A decade ago they sat in a sea of empty 700-level seats at Veterans Stadium, wearing wolf masks, dancing and howling whenever Randy Wolf was on the mound.

A decade ago they sat in a sea of empty 700-level seats at Veterans Stadium, wearing wolf masks, dancing and howling whenever Randy Wolf was on the mound.

When Wolf pitched the first game at Citizens Bank Park in 2004, there was the Wolf Pack - eight Wood brothers: Kevin, Joe, John, Al, Jimmy, Charles, Tom and Patrick, along with first cousins Tommy, John, Mark and Jimmy Thompson.

But after the 2006 season, Wolf became a Dodger, and he returned to LA this season after stints with the Padres and Astros last year. And now he'll be trying to keep a second world championship ring from gracing Phillies' fingers.

"I just got an e-mail [from Wolf Packer Patrick Wood] saying how weird this is," Wolf said yesterday. "I think they may be there, but I don't think they'll be in costume.

"They're Phillies fans. I think they'll root for me to leave with a 1-0 lead after eight innings and then the Phillies to come back and win in the ninth."

Said Wolf Packer Kevin Wood, a Philadelphia police officer: "Randy is a friend, but knows that our loyalty is red and white. With any luck I'll be working the games when the Phils come back to Philly, and then working the parade."

"When the World Series ended last year," Kevin's brother, Patrick, said, "I was hugging my wife while Lidge was hugging Ruiz. That was heaven.
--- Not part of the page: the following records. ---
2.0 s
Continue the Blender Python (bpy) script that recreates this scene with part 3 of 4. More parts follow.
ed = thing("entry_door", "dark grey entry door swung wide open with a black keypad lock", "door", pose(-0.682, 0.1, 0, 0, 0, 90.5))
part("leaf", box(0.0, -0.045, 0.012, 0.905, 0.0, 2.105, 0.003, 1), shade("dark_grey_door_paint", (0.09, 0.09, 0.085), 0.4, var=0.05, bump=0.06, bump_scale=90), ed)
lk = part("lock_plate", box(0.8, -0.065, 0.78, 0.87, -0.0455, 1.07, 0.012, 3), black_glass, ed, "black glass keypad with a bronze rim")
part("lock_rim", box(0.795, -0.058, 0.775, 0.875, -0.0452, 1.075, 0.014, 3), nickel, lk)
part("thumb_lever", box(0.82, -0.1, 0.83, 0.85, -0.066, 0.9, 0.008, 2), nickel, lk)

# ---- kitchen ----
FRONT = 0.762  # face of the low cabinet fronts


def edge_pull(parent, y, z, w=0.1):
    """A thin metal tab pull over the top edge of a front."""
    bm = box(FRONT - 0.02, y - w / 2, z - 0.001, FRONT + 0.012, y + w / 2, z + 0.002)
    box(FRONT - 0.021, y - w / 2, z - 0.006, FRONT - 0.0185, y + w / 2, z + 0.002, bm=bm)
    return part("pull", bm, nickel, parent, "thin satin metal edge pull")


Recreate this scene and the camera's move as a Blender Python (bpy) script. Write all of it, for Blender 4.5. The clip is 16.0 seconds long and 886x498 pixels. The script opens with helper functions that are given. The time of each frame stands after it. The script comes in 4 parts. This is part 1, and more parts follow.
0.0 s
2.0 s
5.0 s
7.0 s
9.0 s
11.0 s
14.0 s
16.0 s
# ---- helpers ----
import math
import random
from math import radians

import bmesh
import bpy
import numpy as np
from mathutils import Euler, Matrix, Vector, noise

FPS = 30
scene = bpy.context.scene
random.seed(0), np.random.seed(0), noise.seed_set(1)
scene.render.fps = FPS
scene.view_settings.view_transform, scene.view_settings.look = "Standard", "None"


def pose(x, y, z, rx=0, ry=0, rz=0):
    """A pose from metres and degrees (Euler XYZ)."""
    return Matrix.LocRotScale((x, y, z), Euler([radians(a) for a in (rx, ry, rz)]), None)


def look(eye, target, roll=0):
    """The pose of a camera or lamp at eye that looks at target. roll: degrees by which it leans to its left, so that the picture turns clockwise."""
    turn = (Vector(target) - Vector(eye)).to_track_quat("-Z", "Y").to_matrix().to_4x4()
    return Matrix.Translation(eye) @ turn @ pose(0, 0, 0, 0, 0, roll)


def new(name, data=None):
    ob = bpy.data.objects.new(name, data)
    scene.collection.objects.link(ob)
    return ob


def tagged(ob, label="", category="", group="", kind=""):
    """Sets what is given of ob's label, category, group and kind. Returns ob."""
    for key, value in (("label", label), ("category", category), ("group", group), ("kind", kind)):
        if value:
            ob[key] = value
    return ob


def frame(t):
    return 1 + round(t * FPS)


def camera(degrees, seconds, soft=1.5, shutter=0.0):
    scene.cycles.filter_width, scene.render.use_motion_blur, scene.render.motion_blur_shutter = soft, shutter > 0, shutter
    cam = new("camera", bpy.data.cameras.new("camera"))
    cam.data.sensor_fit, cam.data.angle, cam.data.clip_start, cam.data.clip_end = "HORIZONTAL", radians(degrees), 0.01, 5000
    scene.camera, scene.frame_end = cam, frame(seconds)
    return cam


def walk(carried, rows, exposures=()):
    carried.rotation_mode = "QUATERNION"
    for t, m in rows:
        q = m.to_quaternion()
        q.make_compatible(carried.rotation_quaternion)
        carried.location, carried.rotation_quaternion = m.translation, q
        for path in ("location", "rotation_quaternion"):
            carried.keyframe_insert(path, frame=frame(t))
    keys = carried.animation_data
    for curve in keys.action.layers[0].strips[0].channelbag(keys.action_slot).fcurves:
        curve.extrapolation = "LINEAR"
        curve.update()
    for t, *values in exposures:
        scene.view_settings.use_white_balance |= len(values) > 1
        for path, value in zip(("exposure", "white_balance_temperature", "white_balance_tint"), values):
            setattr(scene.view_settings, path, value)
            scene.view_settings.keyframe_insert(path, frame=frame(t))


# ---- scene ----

I want to go there again."

But when Wolf was a Phillie, things were very different.

When Patrick found out that Wolf was scheduled to pitch on his wedding day in September 2000, he called Larry Andersen, who was doing the TV broadcast with Harry Kalas, and lamented it would be the first Wolf start that the Pack had missed in 2 years.

"Congratulations," Patrick remembers Anderson telling him. "You're whipped already."

Inspired by Andersen, Patrick walked Amy down the aisle of Our Lady of Lourdes Church in Overbrook, then turned to his new bride and said they had to stop at the ballpark on their way to the reception. "I don't think we should do this," Amy said.

"My brothers warned me you would change," Patrick said. "But I didn't think you'd change this quickly."

Amy relented. The newlyweds rode the wedding limo to the ballpark and spent the second inning doing play-by-play with Andersen and Kalas.

"Afterwards, they both kissed my wife," Patrick said. "Then Harry sang 'Blue Hawaii' to us, since that's where we were going for our honeymoon."

Like life, Patrick said, the Wolf Pack years had their ups and downs.

"Losing our youngest brother Tom in a car accident on Opening Day 2002 was brutal and still is," he said, "but having Randy show up at the funeral was something special. His support of us at that time meant more than anything we had ever done to support him in a baseball game."

This year, losing Kalas, their favorite Phillie family member of all time, hit the Wood brothers hard.

"We took our blind father to Harry's Hall of Fame induction as the Wolf Pack," Patrick said. "Being there with my dad and all my brothers was the best day I ever spent in a rubber mask."